The Figure 6 and Figure 9 show the results of error compensation. However, it can be seen that in some phases of the trajectories, the attitude errors were not corrected. To analyze this, we need to consider the essence of the PI controller. The PI controller created some oscillations on the output of the system due to the integration part. Therefore, the error prediction system demonstrates the better performance in the overall investigation than in short-term phases. In other words, the PI controller tuned the predicted error signal to have the overall robust and stable attitude, which may have led to the lack of change in some parts.

5. Conclusions

The designed error prediction and compensation filter were implemented and tested with a low-cost IMU module. Two experiments were designed to validate the performance of designed method, one for static and one for dynamic validation. In the static test, the performance was compared to an iPhone smartphone orientation reference, the method demonstrated between 65% and 80% accuracy improvement in all orientation channels. For the dynamic test, the precise AHRS determiner board was selected as a true reference and the experiment was performed with ground vehicle, which showed about 60–80% error deduction in roll and heading, and about 43% accuracy improvement in pitch channel. Consequently, the proposed method demonstrated the significant improvement in the roll and the heading and moderate progress in the pitch estimation.
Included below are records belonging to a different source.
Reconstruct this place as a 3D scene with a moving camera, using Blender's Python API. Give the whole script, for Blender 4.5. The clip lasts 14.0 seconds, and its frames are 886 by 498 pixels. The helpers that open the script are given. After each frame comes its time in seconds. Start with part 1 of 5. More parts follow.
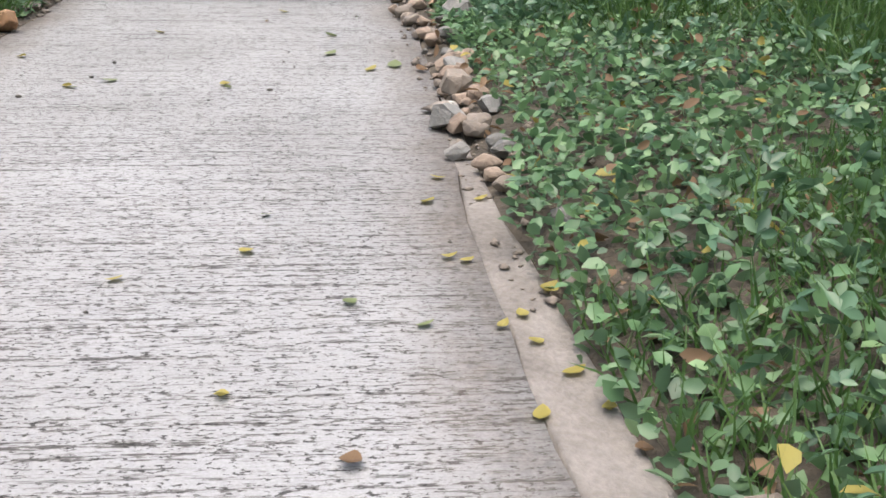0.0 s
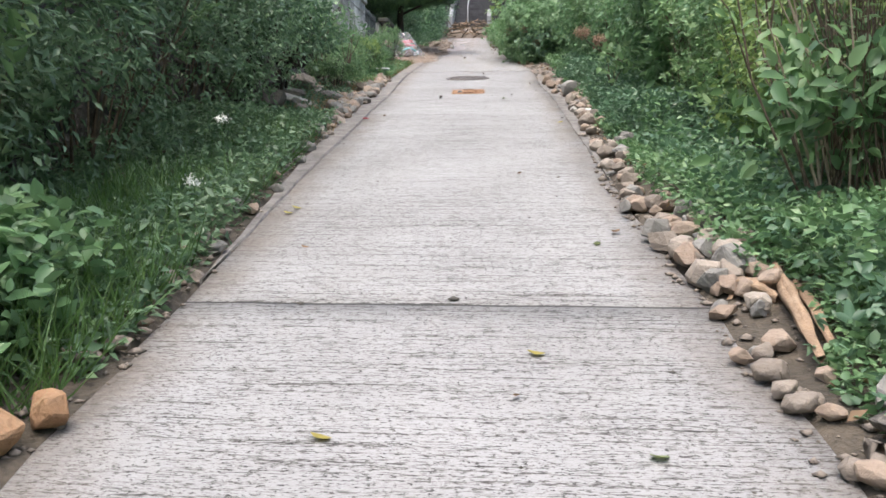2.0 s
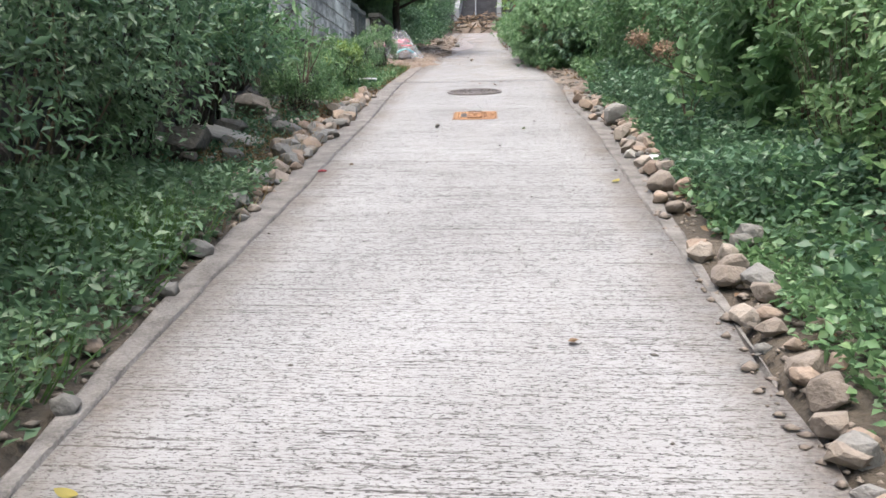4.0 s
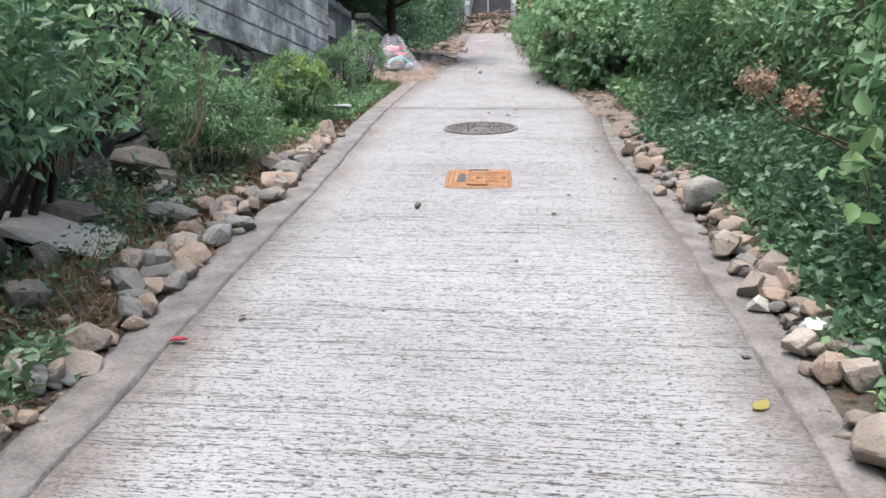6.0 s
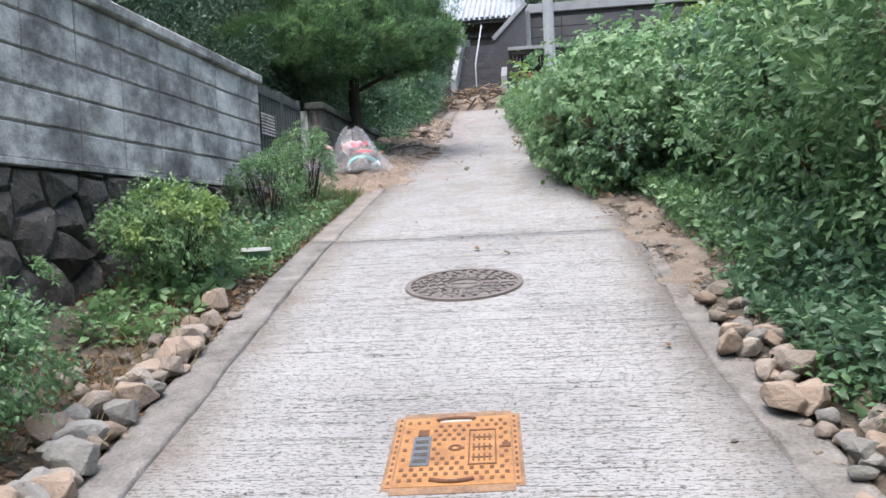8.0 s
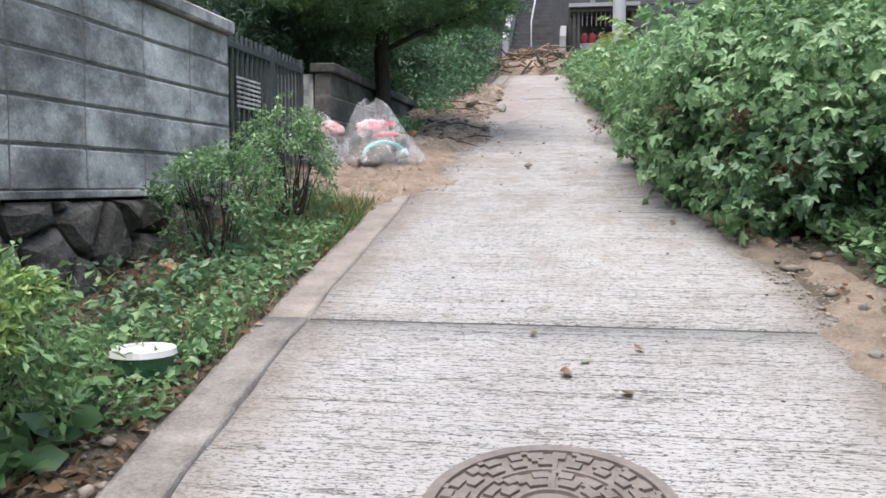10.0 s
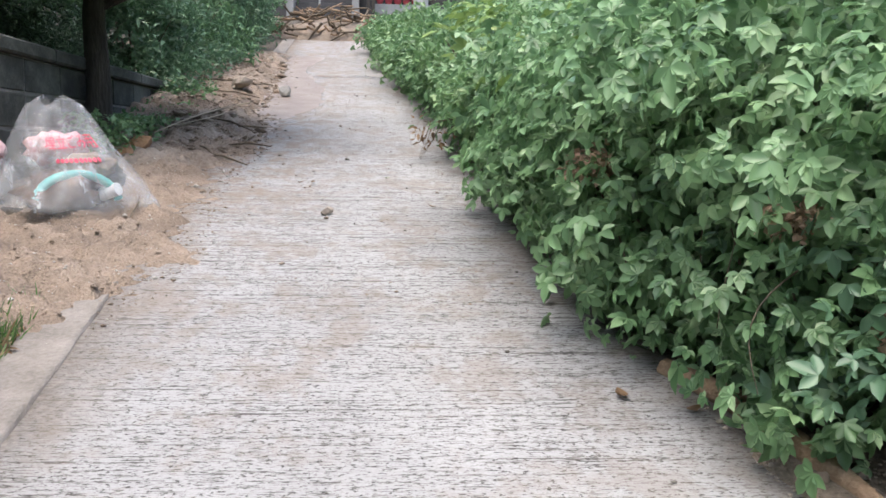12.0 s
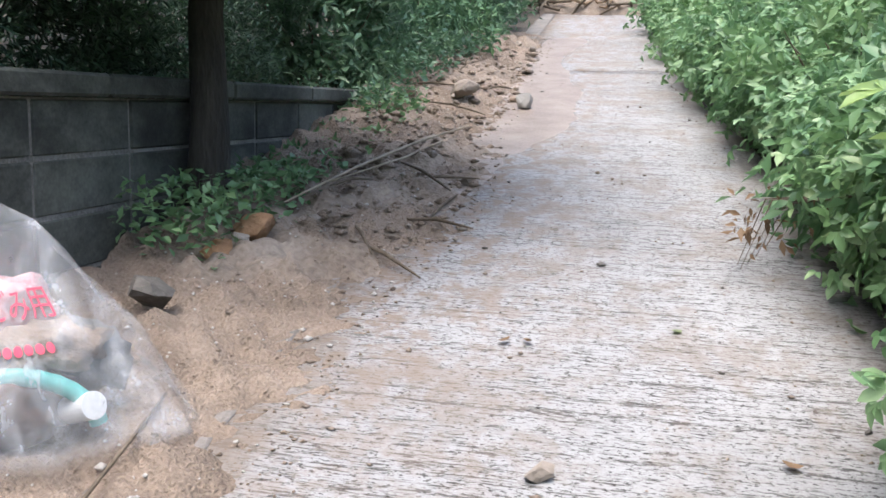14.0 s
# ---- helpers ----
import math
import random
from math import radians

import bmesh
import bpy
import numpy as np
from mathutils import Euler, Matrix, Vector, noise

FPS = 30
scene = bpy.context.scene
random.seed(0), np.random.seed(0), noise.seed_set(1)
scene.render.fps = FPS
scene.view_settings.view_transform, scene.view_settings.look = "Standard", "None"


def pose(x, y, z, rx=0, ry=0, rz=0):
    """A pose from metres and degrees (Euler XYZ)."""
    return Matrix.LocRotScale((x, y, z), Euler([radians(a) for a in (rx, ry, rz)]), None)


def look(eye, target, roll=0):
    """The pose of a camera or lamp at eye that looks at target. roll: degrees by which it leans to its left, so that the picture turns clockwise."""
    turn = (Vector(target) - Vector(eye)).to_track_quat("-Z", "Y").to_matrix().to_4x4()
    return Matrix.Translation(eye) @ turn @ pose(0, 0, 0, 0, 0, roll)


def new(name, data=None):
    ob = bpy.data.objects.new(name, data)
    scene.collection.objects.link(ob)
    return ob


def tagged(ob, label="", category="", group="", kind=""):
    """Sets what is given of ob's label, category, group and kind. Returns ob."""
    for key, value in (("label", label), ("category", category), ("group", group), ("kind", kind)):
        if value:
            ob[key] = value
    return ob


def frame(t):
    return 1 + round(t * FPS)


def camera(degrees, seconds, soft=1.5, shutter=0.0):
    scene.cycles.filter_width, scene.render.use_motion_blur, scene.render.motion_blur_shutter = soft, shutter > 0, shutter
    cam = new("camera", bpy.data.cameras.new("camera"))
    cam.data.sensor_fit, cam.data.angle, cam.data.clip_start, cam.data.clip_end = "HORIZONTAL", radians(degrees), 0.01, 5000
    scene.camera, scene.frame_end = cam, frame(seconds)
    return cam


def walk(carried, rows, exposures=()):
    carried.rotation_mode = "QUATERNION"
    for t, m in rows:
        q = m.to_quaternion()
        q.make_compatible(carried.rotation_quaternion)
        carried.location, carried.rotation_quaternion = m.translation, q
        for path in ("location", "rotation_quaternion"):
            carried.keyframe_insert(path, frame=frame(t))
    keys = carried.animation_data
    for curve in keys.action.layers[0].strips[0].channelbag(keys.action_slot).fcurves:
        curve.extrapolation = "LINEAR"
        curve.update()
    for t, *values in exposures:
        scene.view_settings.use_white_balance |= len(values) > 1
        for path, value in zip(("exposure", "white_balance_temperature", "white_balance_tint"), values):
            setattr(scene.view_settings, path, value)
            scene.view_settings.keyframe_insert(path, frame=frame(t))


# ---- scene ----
cam = camera(52.6, 14.0, soft=1.6)
PATH = [
    (0.0, -0.098, 0.138, 1.269, 75.83, -0.26, -3.79),
    (0.2, -0.16, 0.36, 1.345, 78.6, -0.3, 2.0),
    (0.5, -0.27, 0.715, 1.467, 80.76, -0.39, 5.69),
    (1.0, -0.443, 1.359, 1.619, 81.9, 1.3, 8.73),
    (1.5, -0.624, 2.047, 1.776, 83.98, 1.42, 9.31),
    (2.0, -0.709, 2.78, 1.949, 85.12, 0.16, 5.58),
    (2.5, -0.751, 3.558, 2.121, 83.83, 1.33, 3.33),
    (3.0, -0.811, 4.37, 2.313, 84.59, 1.59, 2.16),
    (3.5, -0.808, 5.183, 2.478, 84.98, 1.85, 4.44),
    (3.7, -0.855, 5.493, 2.517, 84.58, 0.96, 5.58),
    (5.8, -1.03, 8.763, 3.119, 84.42, -0.44, 7.09),
    (6.0, -1.079, 9.079, 3.211, 84.09, -0.33, 6.87),
    (6.5, -1.096, 9.849, 3.328, 84.55, 1.37, 5.74),
    (7.0, -1.154, 10.649, 3.498, 86.43, 1.27, 5.11),
    (7.5, -1.181, 11.417, 3.64, 88.35, 2.55, 5.4),
    (7.7, -1.186, 11.757, 3.719, 88.68, 3.13, 6.23),
    (9.8, -1.625, 14.881, 4.264, 84.95, -0.44, 11.06),
    (10.0, -1.647, 15.193, 4.332, 85.83, -0.09, 9.37),
    (10.5, -1.756, 15.964, 4.522, 87.18, -1.5, 5.87),
    (11.0, -1.838, 16.707, 4.664, 88.09, -3.12, 4.61),
    (11.5, -1.927, 17.461, 4.769, 85.72, -1.65, -0.01),
    (12.0, -1.917, 18.167, 4.865, 83.29, -1.07, -4.13),
    (12.5, -1.998, 18.919, 4.987, 83.14, -1.69, -1.01),
    (13.0, -1.948, 19.608, 5.101, 83.4, 0.2, 1.49),
    (13.5, -1.977, 20.31, 5.242, 83.17, -0.5, 6.1),
    (14.0, -1.994, 20.998, 5.337, 80.68, -1.73, 12.73),
]
walk(cam, [(t, pose(x, y, z, rx, ry, rz)) for t, x, y, z, rx, ry, rz in PATH], exposures=[(0.0, 1.50, 6700, 10), (1.0, 1.54, 6700, 10), (2.0, 1.65, 6650, 10), (3.0, 1.74, 6700, 10), (6.0, 1.75, 6400, 10), (7.7, 1.77, 6350, 10), (10.0, 1.75, 6550, 10), (12.0, 1.71, 6520, 10), (13.0, 1.76, 6500, 10), (14.0, 1.9, 6350, 10)])

# ---- daylight: bright overcast ----
world = bpy.data.worlds.new("sky")
scene.world = world
world.use_nodes = True
wn = world.node_tree.nodes
sky = wn.new("ShaderNodeTexSky")
sky.sky_type = "NISHITA"
sky.sun_disc = False
sky.sun_elevation, sky.sun_rotation = radians(72.4), radians(198)
sky.air_density, sky.dust_density, sky.ozone_density = 1.0, 4.0, 1.0
world.node_tree.links.new(sky.outputs[0], wn["Background"].inputs[0])
wn["Background"].inputs[1].default_value = 0.15
sun_data = bpy.data.lights.new("sun", "SUN")
sun_data.energy, sun_data.angle, sun_data.color = 0.9, radians(60), (1.0, 0.985, 0.96)
sun = new("sun", sun_data)
sun.matrix_world = look((-3, -9, 30), (0, 0, 0))


# ---- materials ----
def nodes_of(name):
    m = bpy.data.materials.new(name)
    m.use_nodes = True
    nt = m.node_tree
    return m, nt, nt.nodes["Principled BSDF"]


def ramp(nt, fac, stops):
    r = nt.nodes.new("ShaderNodeValToRGB")
    e = r.color_ramp.elements
    while len(e) < len(stops):
        e.new(0.5)
    for el, (p, c) in zip(e, stops):
        el.position, el.color = p, (*c, 1)
    nt.links.new(fac, r.inputs[0])
    return r.outputs[0]


def noise_tex(nt, scale, detail=4, stretch=(1, 1, 1), rough=0.55):
    tc = nt.nodes.new("ShaderNodeNewGeometry")
    mp = nt.nodes.new("ShaderNodeMapping")
    mp.inputs["Scale"].default_value = stretch
    n = nt.nodes.new("ShaderNodeTexNoise")
    n.inputs["Scale"].default_value, n.inputs["Detail"].default_value = scale, detail
    n.inputs["Roughness"].default_value = rough
    nt.links.new(tc.outputs["Position"], mp.inputs[0])
    nt.links.new(mp.outputs[0], n.inputs["Vector"])
    return n.outputs["Fac"]


def mix(nt, fac, a, b, mode="MIX"):
    m = nt.nodes.new("ShaderNodeMix")
    m.data_type, m.blend_type = "RGBA", mode
    for sock, v in ((m.inputs[0], fac), (m.inputs[6], a), (m.inputs[7], b)):
        if isinstance(v, (int, float)):
            sock.default_value = v
        elif isinstance(v, tuple):
            sock.default_value = (*v, 1)
        else:
            nt.links.new(v, sock)
    return m.outputs[2]


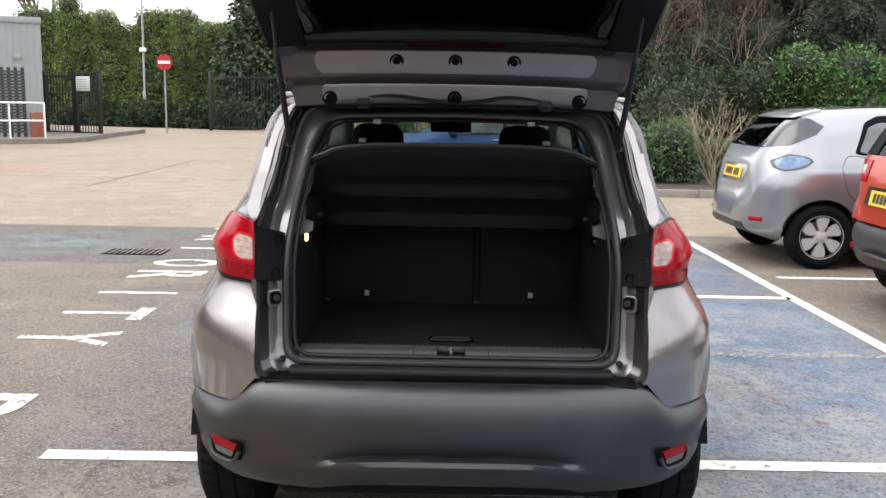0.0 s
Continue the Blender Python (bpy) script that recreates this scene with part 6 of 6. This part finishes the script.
for k in range(20):
    part("louvre_slat", box_mesh(-2.65, -0.48, -0.105, -0.075, 0.30 + k * 0.10, 0.36 + k * 0.10, 0.0), M["galv_dark"], bd, smooth=0)
part("brick_pier", box_mesh(-0.36, 0.02, -0.34, -0.06, 0.05, 0.95, 0.01), M["brick"], bd)
pv = thing("raised_kerb", "concrete kerbed pavement beside the building", "kerb", kind="structure")
bm = prism([(-28, 24.4), (-13.2, 25.2), (-12.2, 26.0), (-11.9, 28.0), (-12.3, 31.0), (-12.7, 36), (-28, 36)], "z", -0.05, 0.16)
part("pavement_slab", bm, M["concrete"], pv, smooth=0)
wr = thing("hand_rail", "white painted tubular steel guard rail", "railing", pose(-12.6, 26.1, 0.16, 0, 0, 27))
for k in range(4):
    part("post", tube_mesh([(-k * 1.0, -k * 0.05, 0), (-k * 1.0, -k * 0.05, 1.1)], 0.03, 8), M["white_metal"], wr)
for z in (0.55, 1.1):
    part("rail", tube_mesh([(0.02, 0, z), (-6, -0.3, z)], 0.03, 8), M["white_metal"], wr)
# tall clipped hedge and trees beyond the gate
for k in range(9):
    x = -21.5 + k * 2.2
    lob = [(x + a + rs.uniform(-.15, .15), 47.6 - k * 0.3 + rs.uniform(-.2, .2), b + rs.uniform(-.15, .15), 0.75, 0.7, 0.7) for a in (-1.1, -0.4, 0.3, 1.0) for b in np.arange(0.4, 6.0 - 0.20 * k + 0.25 * math.sin(k * 2.3 + a), 0.72)]
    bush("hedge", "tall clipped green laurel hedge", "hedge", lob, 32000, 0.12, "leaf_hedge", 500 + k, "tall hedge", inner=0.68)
for k, (x, y, h, w) in enumerate([(-9.6, 45.5, 7.0, 2.6), (-5.5, 46, 8.5, 2.9), (-1.0, 46, 9, 3.0), (4, 45, 9, 3.0), (9, 44, 8, 3.0), (14, 42, 8, 3.0)]):
    lob = [(x + rs.uniform(-.5, .5), y + rs.uniform(-.4, .4), 0.8 + f * (h - 1.5), w * (1 - 0.5 * f), w * (1 - 0.5 * f), h * 0.13) for f in np.linspace(0, 1, 10)]
    bush("evergreen_tree", "large dark evergreen tree beyond the fence", "tree", lob, 15000, 0.30, "leaf_ivy" if k == 0 else "leaf_dark", 600 + k, "trees beyond the fence", droop=0.4, inner=0.66)
for k in range(8):
    lob = lobes_in(rs, -20.5 + k * 1.35, -18.9 + k * 1.35, 44.6 - k * 0.42, 45.4 - k * 0.42, 0.1, 0.6 + 0.1 * k, 9, 0.3, 0.5)
    bush("ivy_bank", "low ivy growing on the bank", "bush", lob, 3500, 0.22, "leaf_ivy", 700 + k, "ivy on the bank", inner=0.66)
# plain dark walls added out of view to close the yard and darken reflections
for name, x0, x1, y0, y1 in (("unseen_wall_west", -22.3, -22.0, -26.0, 20.0), ("unseen_wall_south", -22.0, 34.0, -26.3, -26.0), ("unseen_wall_east", 34.0, 34.3, -26.0, 11.0)):
    tagged(part(name, box_mesh(x0, x1, y0, y1, -0.05, 6.0), M["unseen_wall"], smooth=0), "unseen dark wall added to darken what the cars reflect", "wall", kind="structure")
# brick house in the distance
hs = thing("brick_house", "distant red brick house with a tiled gable roof", "house", pose(46, 38, 0, 0, 0, 35))
part("wall", box_mesh(-4, 4, -3, 3, 0, 5.0), M["brick"], hs, smooth=0)
part("roof", prism([(-3.4, 4.9), (3.4, 4.9), (0, 7.6)], "x", -4.3, 4.3), M["roof_tile"], hs, smooth=0)
part("chimney", box_mesh(2.4, 3.1, -0.4, 0.4, 6.5, 8.6), M["brick"], hs, smooth=0)
for k in (-2.2, 0.4, 2.6):
    part("window", box_mesh(k - 0.5, k + 0.5, -3.04, -2.98, 3.1, 4.3), M["glass_dark"], hs, smooth=0)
Although the presented method showed progress in error reduction of all channels in both static and dynamic tests, the error prediction can be modified to use other inertial sensors apart from the gyroscope. Also, because the method extremely depends on parameters of PI controller and regulator, finding a reliable mathematical solution for calculating them can be investigated for more accurate results. Determining the overshooting, overall stability, and other parameters for transfer function of the PI controller can play an active role in designing the prediction filter. Furthermore, the possibility of real-time calibration by estimating the parameters of error prediction filter warrants future investigations.